**Dataset section**:
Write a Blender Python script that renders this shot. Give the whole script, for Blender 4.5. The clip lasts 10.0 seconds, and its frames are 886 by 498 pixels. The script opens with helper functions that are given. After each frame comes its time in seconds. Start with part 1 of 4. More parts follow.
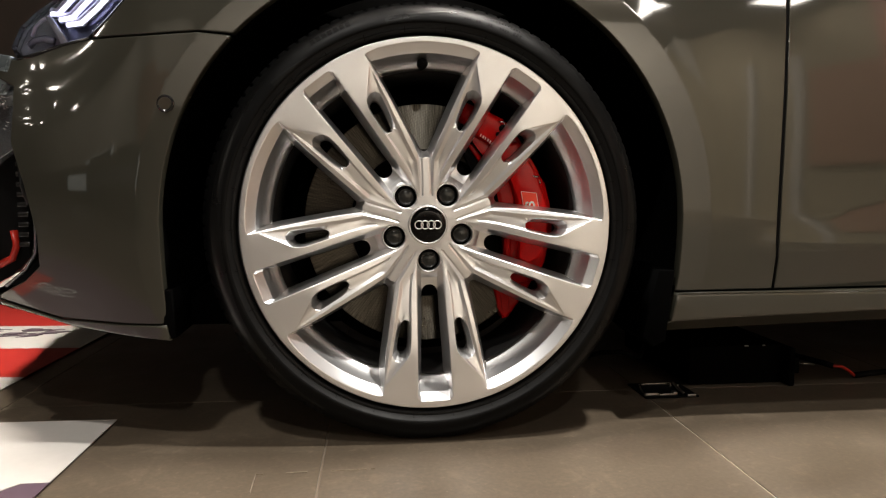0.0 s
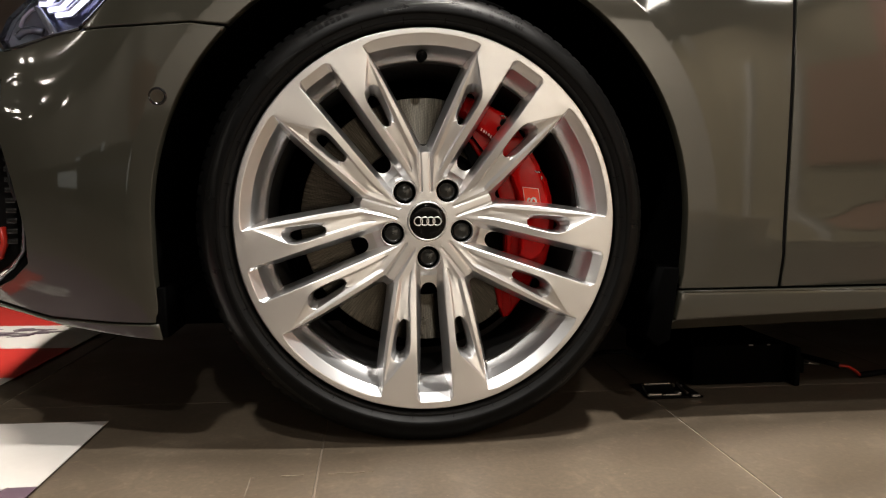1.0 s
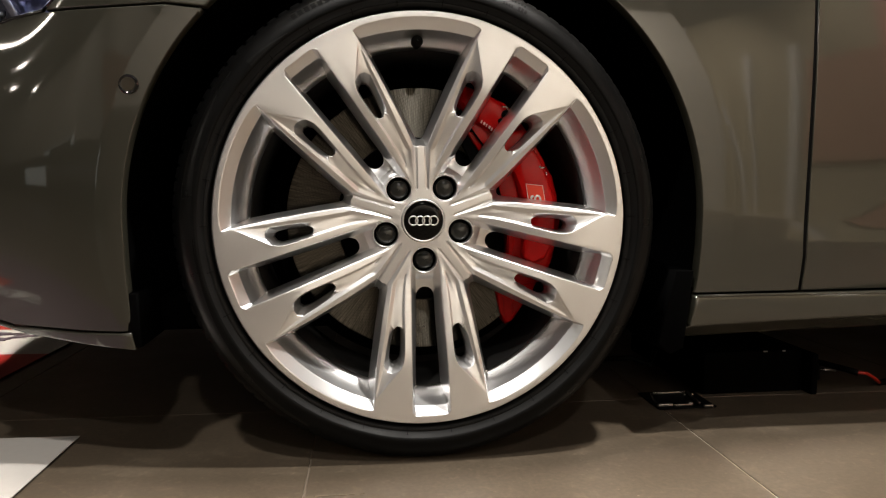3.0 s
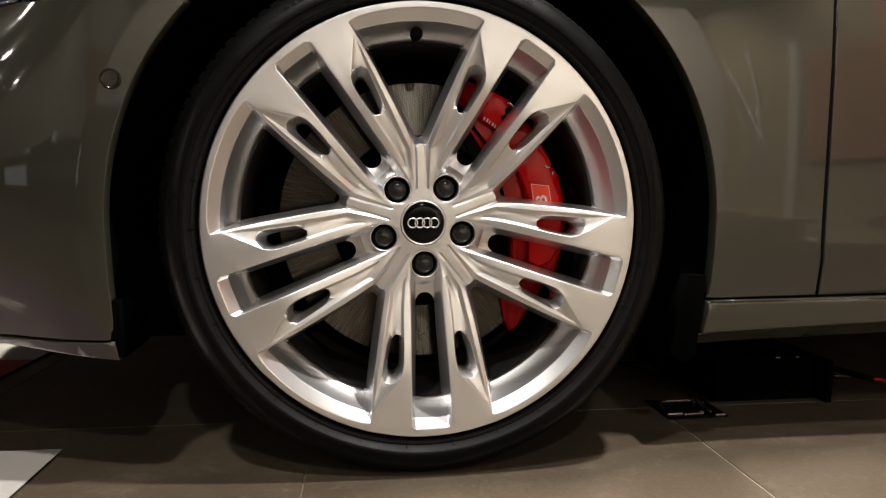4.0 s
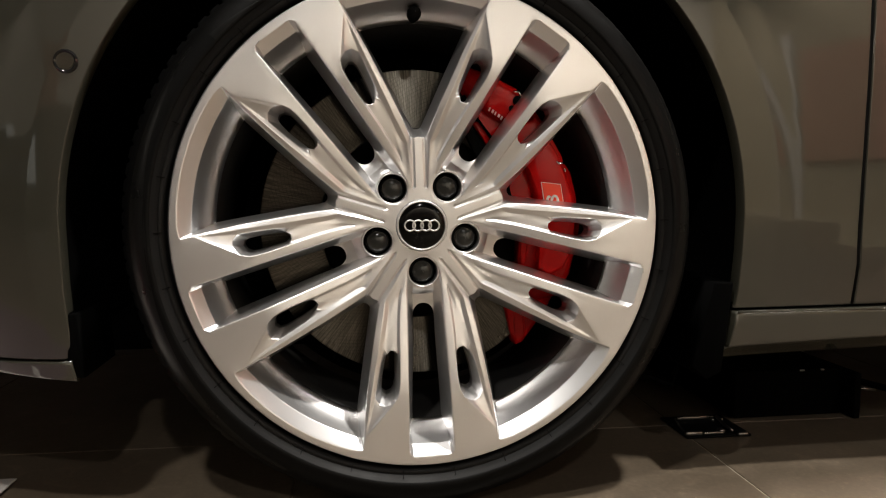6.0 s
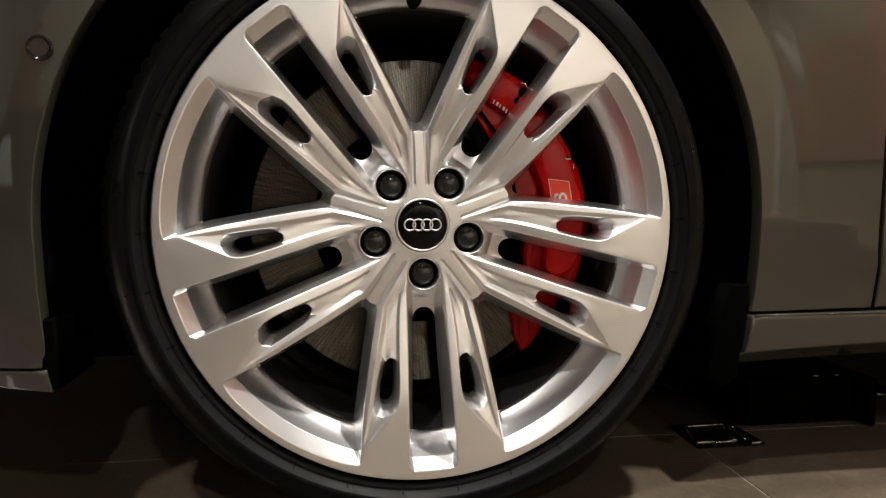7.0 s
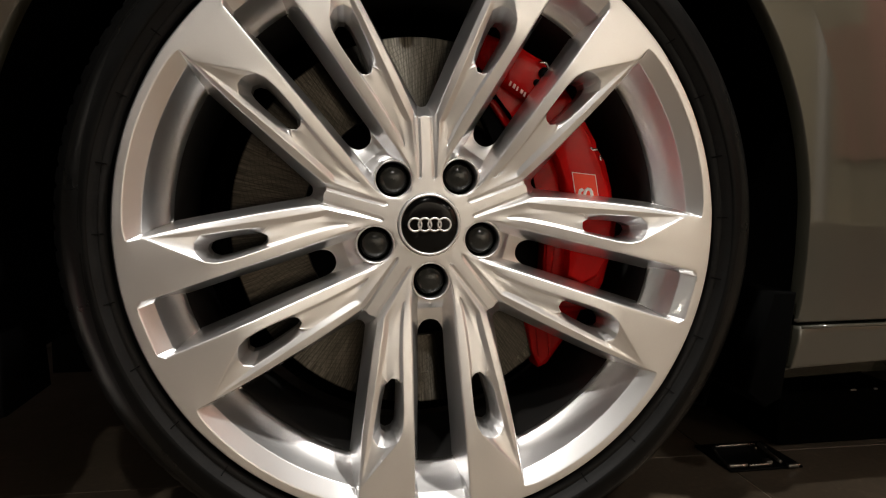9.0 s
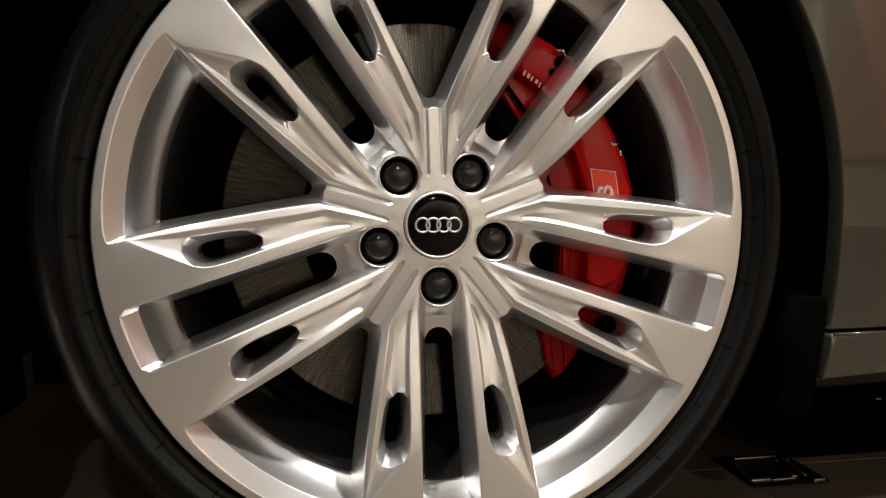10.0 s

**Work required**:
The material above must be printed exactly, with its pictures left out.

**Reply**:
Write a Blender Python script that renders this shot. Give the whole script, for Blender 4.5. The clip lasts 10.0 seconds, and its frames are 886 by 498 pixels. The script opens with helper functions that are given. After each frame comes its time in seconds. Start with part 1 of 4. More parts follow.
0.0 s
1.0 s
3.0 s
4.0 s
6.0 s
7.0 s
9.0 s
10.0 s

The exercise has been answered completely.